Task — Exactly retype the lines of the material from its first line to the line with "0.0125, AX0 +", including both.

Given records —
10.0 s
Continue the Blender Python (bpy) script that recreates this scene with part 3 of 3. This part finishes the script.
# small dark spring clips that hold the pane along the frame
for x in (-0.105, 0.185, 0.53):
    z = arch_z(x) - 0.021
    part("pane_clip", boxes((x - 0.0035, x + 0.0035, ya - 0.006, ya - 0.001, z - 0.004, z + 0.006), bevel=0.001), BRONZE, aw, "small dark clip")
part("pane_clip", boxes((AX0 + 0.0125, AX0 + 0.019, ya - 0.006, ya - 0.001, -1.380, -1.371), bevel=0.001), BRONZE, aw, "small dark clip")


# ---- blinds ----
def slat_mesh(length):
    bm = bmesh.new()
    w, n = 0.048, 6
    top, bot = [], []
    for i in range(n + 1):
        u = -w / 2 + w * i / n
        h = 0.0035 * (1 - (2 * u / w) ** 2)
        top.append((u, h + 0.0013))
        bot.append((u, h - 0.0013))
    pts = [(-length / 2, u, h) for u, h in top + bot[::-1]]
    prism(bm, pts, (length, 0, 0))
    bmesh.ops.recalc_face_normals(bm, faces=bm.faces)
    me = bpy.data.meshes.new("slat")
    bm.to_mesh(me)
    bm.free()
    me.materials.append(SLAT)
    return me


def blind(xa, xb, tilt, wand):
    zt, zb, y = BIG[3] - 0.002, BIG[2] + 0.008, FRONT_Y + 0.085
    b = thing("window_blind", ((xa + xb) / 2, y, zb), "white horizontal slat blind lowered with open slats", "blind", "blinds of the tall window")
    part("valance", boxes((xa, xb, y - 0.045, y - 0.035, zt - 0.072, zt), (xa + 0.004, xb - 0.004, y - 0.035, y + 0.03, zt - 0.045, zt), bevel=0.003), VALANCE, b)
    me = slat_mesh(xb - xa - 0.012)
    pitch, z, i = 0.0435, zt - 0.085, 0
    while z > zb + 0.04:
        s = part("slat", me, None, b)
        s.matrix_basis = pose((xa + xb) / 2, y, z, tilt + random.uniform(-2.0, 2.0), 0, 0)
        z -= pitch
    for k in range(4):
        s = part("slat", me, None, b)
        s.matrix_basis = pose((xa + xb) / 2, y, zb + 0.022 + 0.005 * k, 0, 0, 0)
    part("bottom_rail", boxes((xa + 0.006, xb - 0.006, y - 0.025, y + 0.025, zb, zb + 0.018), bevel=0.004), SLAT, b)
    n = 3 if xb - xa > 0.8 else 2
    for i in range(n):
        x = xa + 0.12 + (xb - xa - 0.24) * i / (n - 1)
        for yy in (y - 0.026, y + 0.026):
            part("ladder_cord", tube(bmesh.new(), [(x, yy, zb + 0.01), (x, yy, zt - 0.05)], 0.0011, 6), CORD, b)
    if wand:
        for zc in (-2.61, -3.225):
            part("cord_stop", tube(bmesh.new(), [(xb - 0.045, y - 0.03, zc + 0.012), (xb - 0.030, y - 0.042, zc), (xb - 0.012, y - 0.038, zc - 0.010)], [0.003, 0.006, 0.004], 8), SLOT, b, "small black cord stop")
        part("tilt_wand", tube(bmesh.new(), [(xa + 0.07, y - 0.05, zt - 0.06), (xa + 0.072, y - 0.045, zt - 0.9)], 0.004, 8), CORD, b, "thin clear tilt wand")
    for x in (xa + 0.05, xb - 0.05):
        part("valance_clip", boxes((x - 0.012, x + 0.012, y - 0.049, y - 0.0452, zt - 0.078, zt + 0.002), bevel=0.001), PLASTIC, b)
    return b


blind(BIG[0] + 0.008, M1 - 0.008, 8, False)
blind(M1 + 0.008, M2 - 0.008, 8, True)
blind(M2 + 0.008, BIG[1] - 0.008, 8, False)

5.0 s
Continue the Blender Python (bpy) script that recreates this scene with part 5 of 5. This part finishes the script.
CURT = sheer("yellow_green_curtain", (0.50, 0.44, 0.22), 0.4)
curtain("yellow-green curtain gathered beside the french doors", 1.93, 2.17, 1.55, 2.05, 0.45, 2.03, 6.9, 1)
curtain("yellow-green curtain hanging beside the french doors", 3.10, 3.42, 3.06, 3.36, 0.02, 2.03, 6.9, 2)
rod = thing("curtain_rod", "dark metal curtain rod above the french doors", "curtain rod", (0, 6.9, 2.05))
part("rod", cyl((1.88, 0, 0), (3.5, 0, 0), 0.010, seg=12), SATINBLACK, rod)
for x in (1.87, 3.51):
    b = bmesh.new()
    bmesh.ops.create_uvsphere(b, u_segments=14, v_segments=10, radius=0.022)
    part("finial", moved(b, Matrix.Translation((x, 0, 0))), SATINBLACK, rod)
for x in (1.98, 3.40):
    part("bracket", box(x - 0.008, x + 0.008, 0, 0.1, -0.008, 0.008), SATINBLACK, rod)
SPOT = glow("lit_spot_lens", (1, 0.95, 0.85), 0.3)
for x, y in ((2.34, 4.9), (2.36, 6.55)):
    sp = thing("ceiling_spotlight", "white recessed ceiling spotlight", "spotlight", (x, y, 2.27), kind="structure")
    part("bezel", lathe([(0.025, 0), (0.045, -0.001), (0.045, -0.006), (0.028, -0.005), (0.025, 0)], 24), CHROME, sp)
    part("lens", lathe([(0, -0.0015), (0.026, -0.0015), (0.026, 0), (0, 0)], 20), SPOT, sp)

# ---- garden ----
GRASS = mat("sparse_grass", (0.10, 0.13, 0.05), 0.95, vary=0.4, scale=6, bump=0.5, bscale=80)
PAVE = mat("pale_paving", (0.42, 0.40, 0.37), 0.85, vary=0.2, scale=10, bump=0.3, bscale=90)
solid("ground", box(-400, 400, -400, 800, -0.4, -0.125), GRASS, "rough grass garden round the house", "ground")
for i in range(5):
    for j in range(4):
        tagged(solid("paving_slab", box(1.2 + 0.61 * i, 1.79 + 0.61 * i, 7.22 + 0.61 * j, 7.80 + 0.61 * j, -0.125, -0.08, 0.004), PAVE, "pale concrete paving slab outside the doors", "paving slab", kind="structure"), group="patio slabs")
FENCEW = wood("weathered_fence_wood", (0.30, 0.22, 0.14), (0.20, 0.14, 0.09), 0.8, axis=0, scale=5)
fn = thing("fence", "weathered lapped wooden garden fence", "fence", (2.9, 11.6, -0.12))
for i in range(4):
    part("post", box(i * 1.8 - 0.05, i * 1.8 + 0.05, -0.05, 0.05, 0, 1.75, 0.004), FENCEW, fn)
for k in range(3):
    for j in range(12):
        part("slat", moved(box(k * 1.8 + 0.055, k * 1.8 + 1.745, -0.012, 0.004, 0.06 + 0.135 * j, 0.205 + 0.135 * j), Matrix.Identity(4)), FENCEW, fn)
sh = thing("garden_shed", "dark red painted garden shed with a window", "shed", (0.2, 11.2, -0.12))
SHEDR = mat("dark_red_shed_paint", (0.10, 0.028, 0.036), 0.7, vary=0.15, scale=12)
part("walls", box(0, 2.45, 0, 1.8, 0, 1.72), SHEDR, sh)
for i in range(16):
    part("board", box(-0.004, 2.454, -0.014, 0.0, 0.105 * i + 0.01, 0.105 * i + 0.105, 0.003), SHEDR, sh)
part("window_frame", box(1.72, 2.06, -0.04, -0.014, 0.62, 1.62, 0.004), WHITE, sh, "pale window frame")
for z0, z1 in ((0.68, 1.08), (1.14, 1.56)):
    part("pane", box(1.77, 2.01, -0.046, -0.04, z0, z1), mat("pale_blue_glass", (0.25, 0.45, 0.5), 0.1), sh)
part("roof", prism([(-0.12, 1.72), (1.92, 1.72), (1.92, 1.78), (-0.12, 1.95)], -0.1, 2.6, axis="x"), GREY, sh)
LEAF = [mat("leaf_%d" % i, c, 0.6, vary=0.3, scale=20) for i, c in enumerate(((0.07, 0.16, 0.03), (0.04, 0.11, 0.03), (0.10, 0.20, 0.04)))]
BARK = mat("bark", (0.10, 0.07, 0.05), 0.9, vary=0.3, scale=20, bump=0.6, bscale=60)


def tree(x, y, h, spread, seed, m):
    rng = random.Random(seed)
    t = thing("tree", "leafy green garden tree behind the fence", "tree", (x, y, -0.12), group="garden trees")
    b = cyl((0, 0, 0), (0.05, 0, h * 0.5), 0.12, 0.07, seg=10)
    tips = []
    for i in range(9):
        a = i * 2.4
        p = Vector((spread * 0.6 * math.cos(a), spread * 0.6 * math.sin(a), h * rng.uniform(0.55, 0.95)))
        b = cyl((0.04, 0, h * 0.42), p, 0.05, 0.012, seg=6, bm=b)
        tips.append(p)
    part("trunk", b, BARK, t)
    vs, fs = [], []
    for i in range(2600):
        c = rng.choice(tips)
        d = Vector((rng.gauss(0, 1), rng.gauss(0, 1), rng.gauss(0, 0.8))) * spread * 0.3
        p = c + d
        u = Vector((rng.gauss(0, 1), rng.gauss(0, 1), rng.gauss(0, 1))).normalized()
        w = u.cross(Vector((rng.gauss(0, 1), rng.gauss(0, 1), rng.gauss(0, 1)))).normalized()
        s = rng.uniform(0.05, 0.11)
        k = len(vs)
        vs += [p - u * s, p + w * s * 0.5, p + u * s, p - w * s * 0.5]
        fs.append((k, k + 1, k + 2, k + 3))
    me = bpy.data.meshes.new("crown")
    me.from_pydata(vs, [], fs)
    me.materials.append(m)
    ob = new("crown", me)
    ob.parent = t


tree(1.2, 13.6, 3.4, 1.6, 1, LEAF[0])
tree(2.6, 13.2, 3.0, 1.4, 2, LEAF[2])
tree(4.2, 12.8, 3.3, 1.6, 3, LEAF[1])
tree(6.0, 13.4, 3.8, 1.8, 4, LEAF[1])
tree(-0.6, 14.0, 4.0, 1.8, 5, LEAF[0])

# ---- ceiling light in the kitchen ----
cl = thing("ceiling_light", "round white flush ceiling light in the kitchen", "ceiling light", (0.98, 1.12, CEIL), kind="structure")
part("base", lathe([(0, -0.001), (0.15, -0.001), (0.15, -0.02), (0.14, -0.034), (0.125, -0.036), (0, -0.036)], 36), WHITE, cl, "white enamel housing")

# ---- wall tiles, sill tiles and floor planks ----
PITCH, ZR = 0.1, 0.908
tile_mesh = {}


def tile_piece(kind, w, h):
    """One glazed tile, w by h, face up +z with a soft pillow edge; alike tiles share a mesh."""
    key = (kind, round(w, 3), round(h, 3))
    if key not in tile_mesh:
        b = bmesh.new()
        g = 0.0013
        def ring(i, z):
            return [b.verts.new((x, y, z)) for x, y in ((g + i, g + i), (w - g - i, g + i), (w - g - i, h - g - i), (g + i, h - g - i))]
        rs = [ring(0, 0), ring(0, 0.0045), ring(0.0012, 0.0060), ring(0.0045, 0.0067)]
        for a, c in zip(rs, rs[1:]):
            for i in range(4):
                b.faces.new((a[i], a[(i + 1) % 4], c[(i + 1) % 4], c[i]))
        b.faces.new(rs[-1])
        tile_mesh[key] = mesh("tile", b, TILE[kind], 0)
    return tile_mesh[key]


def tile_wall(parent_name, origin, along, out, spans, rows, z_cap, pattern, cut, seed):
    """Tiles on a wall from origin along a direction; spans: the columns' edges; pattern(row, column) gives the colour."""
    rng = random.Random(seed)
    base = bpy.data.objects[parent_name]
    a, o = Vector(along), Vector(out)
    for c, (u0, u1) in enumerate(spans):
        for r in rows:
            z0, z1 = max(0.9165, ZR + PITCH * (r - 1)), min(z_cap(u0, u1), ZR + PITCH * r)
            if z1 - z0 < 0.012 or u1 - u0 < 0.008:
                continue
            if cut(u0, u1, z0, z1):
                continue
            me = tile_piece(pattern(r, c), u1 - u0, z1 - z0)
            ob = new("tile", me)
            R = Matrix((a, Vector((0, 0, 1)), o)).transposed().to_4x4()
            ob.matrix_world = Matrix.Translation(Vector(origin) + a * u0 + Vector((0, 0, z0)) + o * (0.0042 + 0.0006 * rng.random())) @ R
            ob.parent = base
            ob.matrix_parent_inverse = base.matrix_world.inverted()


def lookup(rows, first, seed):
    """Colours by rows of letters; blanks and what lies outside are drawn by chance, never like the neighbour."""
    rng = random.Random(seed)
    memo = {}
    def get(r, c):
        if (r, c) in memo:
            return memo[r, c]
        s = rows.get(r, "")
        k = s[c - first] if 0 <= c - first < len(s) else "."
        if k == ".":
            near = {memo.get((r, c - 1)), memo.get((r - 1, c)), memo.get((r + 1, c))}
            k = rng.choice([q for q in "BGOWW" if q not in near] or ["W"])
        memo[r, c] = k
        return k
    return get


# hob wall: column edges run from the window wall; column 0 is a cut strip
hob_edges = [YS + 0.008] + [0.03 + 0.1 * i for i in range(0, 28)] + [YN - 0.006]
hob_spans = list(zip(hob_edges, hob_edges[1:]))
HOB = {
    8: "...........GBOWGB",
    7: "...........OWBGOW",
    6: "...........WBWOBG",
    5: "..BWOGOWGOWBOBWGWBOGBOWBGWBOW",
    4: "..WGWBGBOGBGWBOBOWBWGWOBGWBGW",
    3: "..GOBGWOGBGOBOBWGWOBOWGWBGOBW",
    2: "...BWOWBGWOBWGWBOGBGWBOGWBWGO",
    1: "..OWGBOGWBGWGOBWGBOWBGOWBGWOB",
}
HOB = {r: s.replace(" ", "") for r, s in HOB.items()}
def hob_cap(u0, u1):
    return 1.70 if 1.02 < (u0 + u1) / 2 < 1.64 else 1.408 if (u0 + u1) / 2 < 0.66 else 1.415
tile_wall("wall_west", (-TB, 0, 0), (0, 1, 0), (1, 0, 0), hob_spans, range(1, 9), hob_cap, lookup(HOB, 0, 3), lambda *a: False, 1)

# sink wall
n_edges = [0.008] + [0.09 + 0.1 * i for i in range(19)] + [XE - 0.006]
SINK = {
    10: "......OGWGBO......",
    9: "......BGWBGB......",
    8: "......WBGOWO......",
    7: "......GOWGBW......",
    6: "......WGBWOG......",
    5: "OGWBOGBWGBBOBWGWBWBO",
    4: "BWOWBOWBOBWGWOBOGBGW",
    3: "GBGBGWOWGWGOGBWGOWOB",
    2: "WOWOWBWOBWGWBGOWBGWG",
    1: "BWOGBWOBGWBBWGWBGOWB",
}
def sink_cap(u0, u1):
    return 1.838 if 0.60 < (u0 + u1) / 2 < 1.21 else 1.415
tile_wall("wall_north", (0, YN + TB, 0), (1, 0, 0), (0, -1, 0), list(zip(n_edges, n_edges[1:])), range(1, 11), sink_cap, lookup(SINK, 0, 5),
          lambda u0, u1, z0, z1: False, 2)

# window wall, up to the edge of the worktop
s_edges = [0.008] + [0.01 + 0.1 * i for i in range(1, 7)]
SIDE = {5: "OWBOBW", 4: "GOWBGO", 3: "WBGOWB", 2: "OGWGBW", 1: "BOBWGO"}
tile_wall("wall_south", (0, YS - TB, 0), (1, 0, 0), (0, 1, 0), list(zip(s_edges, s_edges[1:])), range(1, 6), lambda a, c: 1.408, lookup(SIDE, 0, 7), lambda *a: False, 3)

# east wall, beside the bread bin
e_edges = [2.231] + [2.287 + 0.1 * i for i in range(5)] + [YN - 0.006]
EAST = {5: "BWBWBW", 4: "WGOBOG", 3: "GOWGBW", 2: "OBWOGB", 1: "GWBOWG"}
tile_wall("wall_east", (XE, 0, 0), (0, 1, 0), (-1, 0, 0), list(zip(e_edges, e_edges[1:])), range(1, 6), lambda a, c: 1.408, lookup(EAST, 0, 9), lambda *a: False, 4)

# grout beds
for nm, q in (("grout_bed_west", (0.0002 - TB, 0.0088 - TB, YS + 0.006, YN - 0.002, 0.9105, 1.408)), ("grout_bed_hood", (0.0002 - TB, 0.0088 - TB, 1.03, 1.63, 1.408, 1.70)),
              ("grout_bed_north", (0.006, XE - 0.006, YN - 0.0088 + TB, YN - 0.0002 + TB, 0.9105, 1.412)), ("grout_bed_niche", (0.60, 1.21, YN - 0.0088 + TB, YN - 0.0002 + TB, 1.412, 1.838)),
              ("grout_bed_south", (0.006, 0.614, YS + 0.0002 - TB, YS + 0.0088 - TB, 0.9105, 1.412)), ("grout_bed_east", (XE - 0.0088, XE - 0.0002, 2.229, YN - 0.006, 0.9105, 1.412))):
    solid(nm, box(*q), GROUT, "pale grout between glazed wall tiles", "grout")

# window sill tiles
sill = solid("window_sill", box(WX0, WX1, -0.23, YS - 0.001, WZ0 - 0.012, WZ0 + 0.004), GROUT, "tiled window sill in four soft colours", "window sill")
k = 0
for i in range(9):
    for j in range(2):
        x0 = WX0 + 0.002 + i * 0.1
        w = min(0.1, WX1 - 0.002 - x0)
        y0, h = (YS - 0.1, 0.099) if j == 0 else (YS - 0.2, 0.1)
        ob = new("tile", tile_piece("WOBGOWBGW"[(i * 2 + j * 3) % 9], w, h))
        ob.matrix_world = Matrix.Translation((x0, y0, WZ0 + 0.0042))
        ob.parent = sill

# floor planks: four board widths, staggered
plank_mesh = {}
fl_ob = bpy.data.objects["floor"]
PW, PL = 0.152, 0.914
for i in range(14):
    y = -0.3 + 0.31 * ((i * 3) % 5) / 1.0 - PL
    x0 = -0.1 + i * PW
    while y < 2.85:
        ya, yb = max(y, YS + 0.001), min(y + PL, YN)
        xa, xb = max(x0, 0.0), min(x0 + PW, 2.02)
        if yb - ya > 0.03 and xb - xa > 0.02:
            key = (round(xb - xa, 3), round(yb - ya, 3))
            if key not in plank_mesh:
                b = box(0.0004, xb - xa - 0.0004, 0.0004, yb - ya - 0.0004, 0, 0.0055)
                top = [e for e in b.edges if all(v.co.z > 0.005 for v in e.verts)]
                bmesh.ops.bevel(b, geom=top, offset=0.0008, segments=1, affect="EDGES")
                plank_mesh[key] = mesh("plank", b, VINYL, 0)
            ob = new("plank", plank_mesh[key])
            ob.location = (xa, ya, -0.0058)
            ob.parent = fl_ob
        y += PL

Complete output —
10.0 s
Continue the Blender Python (bpy) script that recreates this scene with part 3 of 3. This part finishes the script.
# small dark spring clips that hold the pane along the frame
for x in (-0.105, 0.185, 0.53):
    z = arch_z(x) - 0.021
    part("pane_clip", boxes((x - 0.0035, x + 0.0035, ya - 0.006, ya - 0.001, z - 0.004, z + 0.006), bevel=0.001), BRONZE, aw, "small dark clip")
part("pane_clip", boxes((AX0 + 0.0125, AX0 + 0.019, ya - 0.006, ya - 0.001, -1.380, -1.371), bevel=0.001), BRONZE, aw, "small dark clip")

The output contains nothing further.